See like I See
I imagine most artists are like me. I don’t know why I do what I do. I have to make a lot of things and line them up to see what I have done.
I was at a conference on artist residencies in Portland and the Artists Communities Alliance conference manager noticed I was a newcomer and asked if I would like a buddy.
“A buddy?”
“A more experienced member to show you around?”
“Please.” I replied, which is how I came to be eating lamb tenderloin off a sword with Mark Golden of Golden Artists Colors. They make Golden Acrylic paints and now Williamsburg Oil Paints in New Berlin, New York.
“I looked at your work. Acrylic is more robust than the inks you are working with. I think you should come to the factory and retool your materials.” Mark said. By 3:00 am I had gotten past the impertinence enough to send off an email.
“I would love to come to New Berlin.”
Once there, I decided to test every material they threw my way. But I don’t do test tiles, I make art. So I made up a strategy that set up a confrontation between the materiality of those very specific oil paints and the diaphanous skrim of acrylic films. These compositions filtered a pattern through another pattern.
I give shape to ideas through making. At the time these two elements seemed random. A pattern through a pattern. But when you look at a simple plaid seen through punched out dots you see a pattern so interrupted that it cannot be read.

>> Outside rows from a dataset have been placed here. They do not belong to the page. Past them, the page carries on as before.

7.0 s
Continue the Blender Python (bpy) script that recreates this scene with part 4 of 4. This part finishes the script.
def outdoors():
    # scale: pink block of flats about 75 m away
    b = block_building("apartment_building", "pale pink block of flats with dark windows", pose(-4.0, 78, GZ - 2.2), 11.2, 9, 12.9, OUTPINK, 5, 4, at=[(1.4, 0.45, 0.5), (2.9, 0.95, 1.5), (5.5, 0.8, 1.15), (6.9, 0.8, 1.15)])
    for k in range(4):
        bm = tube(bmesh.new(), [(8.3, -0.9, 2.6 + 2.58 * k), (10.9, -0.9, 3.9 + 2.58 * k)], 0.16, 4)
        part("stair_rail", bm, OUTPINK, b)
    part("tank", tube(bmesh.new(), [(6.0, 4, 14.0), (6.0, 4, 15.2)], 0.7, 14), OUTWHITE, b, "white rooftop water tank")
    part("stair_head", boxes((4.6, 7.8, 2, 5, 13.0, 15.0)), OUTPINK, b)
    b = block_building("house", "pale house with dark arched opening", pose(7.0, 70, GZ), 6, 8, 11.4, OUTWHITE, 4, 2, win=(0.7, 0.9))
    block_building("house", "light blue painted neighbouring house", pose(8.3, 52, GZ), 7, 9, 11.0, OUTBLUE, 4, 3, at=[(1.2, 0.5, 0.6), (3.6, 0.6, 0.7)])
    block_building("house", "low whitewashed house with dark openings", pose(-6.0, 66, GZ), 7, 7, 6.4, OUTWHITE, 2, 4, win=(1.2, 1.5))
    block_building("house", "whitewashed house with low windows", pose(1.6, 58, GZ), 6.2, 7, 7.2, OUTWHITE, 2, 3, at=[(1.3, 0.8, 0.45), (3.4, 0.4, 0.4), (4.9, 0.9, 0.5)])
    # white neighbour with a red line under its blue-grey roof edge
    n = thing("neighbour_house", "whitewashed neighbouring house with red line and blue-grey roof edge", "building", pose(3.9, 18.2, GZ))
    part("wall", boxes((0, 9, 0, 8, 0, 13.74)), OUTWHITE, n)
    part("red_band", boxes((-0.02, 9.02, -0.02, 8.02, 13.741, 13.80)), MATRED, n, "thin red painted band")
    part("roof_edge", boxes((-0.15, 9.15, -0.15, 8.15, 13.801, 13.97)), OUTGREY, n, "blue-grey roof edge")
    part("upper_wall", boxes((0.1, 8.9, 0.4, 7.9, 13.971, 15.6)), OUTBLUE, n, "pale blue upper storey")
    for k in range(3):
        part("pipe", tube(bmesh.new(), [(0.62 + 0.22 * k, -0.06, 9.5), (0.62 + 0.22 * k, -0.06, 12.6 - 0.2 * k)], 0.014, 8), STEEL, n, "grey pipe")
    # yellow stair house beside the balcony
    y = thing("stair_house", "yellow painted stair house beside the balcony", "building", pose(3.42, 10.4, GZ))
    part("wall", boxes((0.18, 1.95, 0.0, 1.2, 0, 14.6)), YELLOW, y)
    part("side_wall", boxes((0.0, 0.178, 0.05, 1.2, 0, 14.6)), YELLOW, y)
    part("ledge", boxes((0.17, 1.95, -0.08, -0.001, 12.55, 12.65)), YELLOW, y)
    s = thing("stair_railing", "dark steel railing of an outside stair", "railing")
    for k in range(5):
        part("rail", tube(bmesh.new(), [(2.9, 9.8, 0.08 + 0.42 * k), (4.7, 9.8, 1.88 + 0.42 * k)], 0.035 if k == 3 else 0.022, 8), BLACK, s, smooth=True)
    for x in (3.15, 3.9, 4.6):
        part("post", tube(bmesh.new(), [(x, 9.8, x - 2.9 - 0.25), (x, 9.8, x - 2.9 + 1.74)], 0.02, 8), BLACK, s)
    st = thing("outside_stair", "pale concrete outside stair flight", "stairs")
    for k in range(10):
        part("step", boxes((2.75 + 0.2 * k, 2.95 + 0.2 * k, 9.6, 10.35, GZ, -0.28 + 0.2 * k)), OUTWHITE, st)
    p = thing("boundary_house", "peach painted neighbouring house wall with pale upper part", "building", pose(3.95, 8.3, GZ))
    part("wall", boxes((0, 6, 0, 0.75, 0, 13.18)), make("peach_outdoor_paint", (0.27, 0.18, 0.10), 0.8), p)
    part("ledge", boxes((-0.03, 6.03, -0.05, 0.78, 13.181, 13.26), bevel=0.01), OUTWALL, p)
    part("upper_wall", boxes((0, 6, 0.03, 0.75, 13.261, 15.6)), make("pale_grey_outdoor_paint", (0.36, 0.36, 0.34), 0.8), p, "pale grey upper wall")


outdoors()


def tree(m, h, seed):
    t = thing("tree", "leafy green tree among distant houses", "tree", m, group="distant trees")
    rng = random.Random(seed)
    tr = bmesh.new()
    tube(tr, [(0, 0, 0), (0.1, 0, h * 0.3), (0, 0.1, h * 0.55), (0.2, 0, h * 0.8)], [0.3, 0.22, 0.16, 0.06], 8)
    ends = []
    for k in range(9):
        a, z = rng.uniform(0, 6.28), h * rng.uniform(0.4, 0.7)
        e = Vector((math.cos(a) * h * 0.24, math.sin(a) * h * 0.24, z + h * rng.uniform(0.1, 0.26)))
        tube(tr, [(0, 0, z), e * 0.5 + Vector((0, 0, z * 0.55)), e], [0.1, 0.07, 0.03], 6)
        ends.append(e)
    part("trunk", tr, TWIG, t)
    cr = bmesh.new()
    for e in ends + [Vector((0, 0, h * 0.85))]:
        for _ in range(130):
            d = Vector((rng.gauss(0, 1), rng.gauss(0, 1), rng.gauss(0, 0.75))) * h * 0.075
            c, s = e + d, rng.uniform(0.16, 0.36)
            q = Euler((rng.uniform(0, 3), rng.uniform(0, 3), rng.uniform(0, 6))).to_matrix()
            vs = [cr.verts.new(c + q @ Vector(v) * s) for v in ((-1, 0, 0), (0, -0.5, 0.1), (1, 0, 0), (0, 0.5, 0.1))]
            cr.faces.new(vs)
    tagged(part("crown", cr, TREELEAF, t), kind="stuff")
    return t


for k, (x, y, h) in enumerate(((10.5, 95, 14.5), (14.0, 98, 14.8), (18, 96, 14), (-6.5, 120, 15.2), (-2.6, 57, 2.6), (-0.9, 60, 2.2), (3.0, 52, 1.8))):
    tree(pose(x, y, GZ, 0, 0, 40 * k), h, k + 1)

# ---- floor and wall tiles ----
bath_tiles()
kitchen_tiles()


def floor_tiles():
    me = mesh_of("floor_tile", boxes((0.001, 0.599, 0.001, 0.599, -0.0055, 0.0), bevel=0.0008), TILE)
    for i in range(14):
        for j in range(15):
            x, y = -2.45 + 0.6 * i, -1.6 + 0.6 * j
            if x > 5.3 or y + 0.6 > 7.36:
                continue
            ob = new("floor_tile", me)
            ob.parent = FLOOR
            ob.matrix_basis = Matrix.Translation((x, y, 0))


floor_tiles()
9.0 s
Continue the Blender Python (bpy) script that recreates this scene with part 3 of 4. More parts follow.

That is a pretty good description of dyslexia in my experience. The erratic perception that is dyslexia is the filter in this case, and the underlying pattern (the plaid) is the text I am trying to read.
That weird over-layer makes what I am looking at mysterious and indecipherable.
Dyslexia- is a kind of perception glitch, but in the bigger picture it is not very different from any other attitude, psychological, physical or social, which obstructs or distorts a person’s perception. It is modeled in this work to demonstrate how we see and how that view is limited.
Each artwork shows a pattern seen through a pattern. I repeat variations over and over seeking constants and anomalies. Each iteration constructs evidence from which I may discern truths. Here are a few conclusions:
Soft, seemingly weak forms can hold back more substantial stuff.
I cannot figure a whole from the parts no matter how many I see.
I had a whole show of these in Boston at Chase Young gallery. The title, ‘Dysgraphia’ refers to an anomaly parallel to dyslexia. If dyslexia is “off” reading, dysgraphia is “off” writing—which includes a world of human mark making. The desire to capture a not-quite-right phenomenon in art materials has its appeal, and ultimately any repeated patternmaking becomes language.
Perception is tailored by physical and cultural filters. Dyslexics, like myself, receive visual information through an organic randomizing filter. Consequently, they (I) use context to discern specifics. In reading and writing and math I am constantly solving for an unknown quantity of “x”.
In Occlusion Series, one stable pattern (plaid) is viewed through a constant filter (dots), yielding multiple and seemingly unrelated outcomes and proving context as a robust, if unreliable, tool.